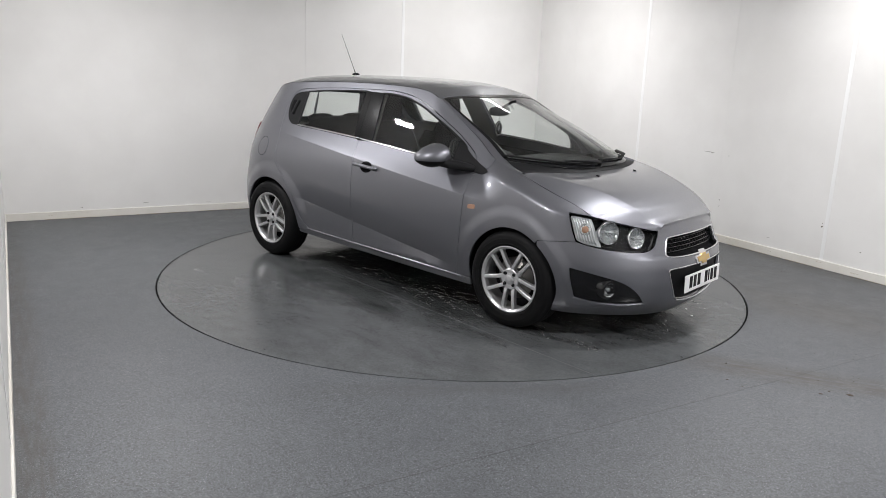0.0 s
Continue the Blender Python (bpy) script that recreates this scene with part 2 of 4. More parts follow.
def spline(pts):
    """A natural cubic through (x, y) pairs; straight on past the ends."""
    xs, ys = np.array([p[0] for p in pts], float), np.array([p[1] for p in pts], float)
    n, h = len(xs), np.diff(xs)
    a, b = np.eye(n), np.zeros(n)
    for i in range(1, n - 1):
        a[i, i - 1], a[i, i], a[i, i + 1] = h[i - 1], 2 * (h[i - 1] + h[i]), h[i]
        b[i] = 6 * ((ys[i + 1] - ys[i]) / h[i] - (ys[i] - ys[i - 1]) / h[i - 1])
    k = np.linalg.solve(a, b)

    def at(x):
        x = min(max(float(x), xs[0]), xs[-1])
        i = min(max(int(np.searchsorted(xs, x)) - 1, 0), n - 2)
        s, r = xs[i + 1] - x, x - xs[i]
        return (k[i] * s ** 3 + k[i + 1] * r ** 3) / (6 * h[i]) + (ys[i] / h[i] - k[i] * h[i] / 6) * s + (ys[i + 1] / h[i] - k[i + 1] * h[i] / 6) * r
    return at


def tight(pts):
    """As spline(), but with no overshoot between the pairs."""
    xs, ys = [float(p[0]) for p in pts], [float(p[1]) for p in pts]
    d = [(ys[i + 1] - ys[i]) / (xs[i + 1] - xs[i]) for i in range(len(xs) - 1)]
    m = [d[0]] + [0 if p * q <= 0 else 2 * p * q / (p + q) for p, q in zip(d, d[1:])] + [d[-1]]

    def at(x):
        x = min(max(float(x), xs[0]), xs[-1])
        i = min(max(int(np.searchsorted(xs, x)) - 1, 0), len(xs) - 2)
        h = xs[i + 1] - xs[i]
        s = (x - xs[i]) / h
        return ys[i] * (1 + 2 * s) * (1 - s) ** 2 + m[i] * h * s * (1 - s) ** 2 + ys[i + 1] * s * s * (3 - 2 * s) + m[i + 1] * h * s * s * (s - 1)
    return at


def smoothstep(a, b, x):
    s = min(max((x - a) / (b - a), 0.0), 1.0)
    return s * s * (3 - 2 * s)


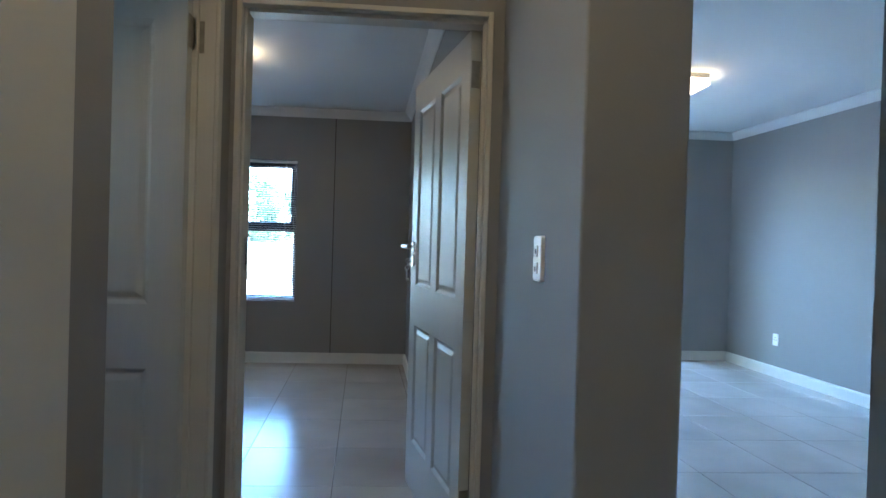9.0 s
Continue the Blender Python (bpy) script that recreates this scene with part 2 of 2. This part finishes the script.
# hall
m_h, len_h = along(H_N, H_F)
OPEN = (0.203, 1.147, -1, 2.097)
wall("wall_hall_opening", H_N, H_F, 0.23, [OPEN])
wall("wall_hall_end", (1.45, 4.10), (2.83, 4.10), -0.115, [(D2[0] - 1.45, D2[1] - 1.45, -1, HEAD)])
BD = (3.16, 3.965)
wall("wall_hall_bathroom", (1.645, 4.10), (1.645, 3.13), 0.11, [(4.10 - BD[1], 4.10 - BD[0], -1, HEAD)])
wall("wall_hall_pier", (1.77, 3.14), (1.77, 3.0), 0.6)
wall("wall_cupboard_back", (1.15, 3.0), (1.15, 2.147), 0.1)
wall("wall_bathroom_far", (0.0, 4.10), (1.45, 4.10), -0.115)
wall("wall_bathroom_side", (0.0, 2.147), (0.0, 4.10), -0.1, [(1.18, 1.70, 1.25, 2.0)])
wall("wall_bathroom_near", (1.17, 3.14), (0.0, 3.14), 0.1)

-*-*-

PROBLEM TO SOLVE
Drop the images and repeat the data exactly.

THE ANSWER
0.0 s
Continue the Blender Python (bpy) script that recreates this scene with part 2 of 4. More parts follow.
def spline(pts):
    """A natural cubic through (x, y) pairs; straight on past the ends."""
    xs, ys = np.array([p[0] for p in pts], float), np.array([p[1] for p in pts], float)
    n, h = len(xs), np.diff(xs)
    a, b = np.eye(n), np.zeros(n)
    for i in range(1, n - 1):
        a[i, i - 1], a[i, i], a[i, i + 1] = h[i - 1], 2 * (h[i - 1] + h[i]), h[i]
        b[i] = 6 * ((ys[i + 1] - ys[i]) / h[i] - (ys[i] - ys[i - 1]) / h[i - 1])
    k = np.linalg.solve(a, b)

    def at(x):
        x = min(max(float(x), xs[0]), xs[-1])
        i = min(max(int(np.searchsorted(xs, x)) - 1, 0), n - 2)
        s, r = xs[i + 1] - x, x - xs[i]
        return (k[i] * s ** 3 + k[i + 1] * r ** 3) / (6 * h[i]) + (ys[i] / h[i] - k[i] * h[i] / 6) * s + (ys[i + 1] / h[i] - k[i + 1] * h[i] / 6) * r
    return at


def tight(pts):
    """As spline(), but with no overshoot between the pairs."""
    xs, ys = [float(p[0]) for p in pts], [float(p[1]) for p in pts]
    d = [(ys[i + 1] - ys[i]) / (xs[i + 1] - xs[i]) for i in range(len(xs) - 1)]
    m = [d[0]] + [0 if p * q <= 0 else 2 * p * q / (p + q) for p, q in zip(d, d[1:])] + [d[-1]]

    def at(x):
        x = min(max(float(x), xs[0]), xs[-1])
        i = min(max(int(np.searchsorted(xs, x)) - 1, 0), len(xs) - 2)
        h = xs[i + 1] - xs[i]
        s = (x - xs[i]) / h
        return ys[i] * (1 + 2 * s) * (1 - s) ** 2 + m[i] * h * s * (1 - s) ** 2 + ys[i + 1] * s * s * (3 - 2 * s) + m[i + 1] * h * s * s * (s - 1)
    return at


def smoothstep(a, b, x):
    s = min(max((x - a) / (b - a), 0.0), 1.0)
    return s * s * (3 - 2 * s)


9.0 s
Continue the Blender Python (bpy) script that recreates this scene with part 2 of 2. This part finishes the script.
# hall
m_h, len_h = along(H_N, H_F)
OPEN = (0.203, 1.147, -1, 2.097)
wall("wall_hall_opening", H_N, H_F, 0.23, [OPEN])
wall("wall_hall_end", (1.45, 4.10), (2.83, 4.10), -0.115, [(D2[0] - 1.45, D2[1] - 1.45, -1, HEAD)])
BD = (3.16, 3.965)
wall("wall_hall_bathroom", (1.645, 4.10), (1.645, 3.13), 0.11, [(4.10 - BD[1], 4.10 - BD[0], -1, HEAD)])
wall("wall_hall_pier", (1.77, 3.14), (1.77, 3.0), 0.6)
wall("wall_cupboard_back", (1.15, 3.0), (1.15, 2.147), 0.1)
wall("wall_bathroom_far", (0.0, 4.10), (1.45, 4.10), -0.115)
wall("wall_bathroom_side", (0.0, 2.147), (0.0, 4.10), -0.1, [(1.18, 1.70, 1.25, 2.0)])
wall("wall_bathroom_near", (1.17, 3.14), (0.0, 3.14), 0.1)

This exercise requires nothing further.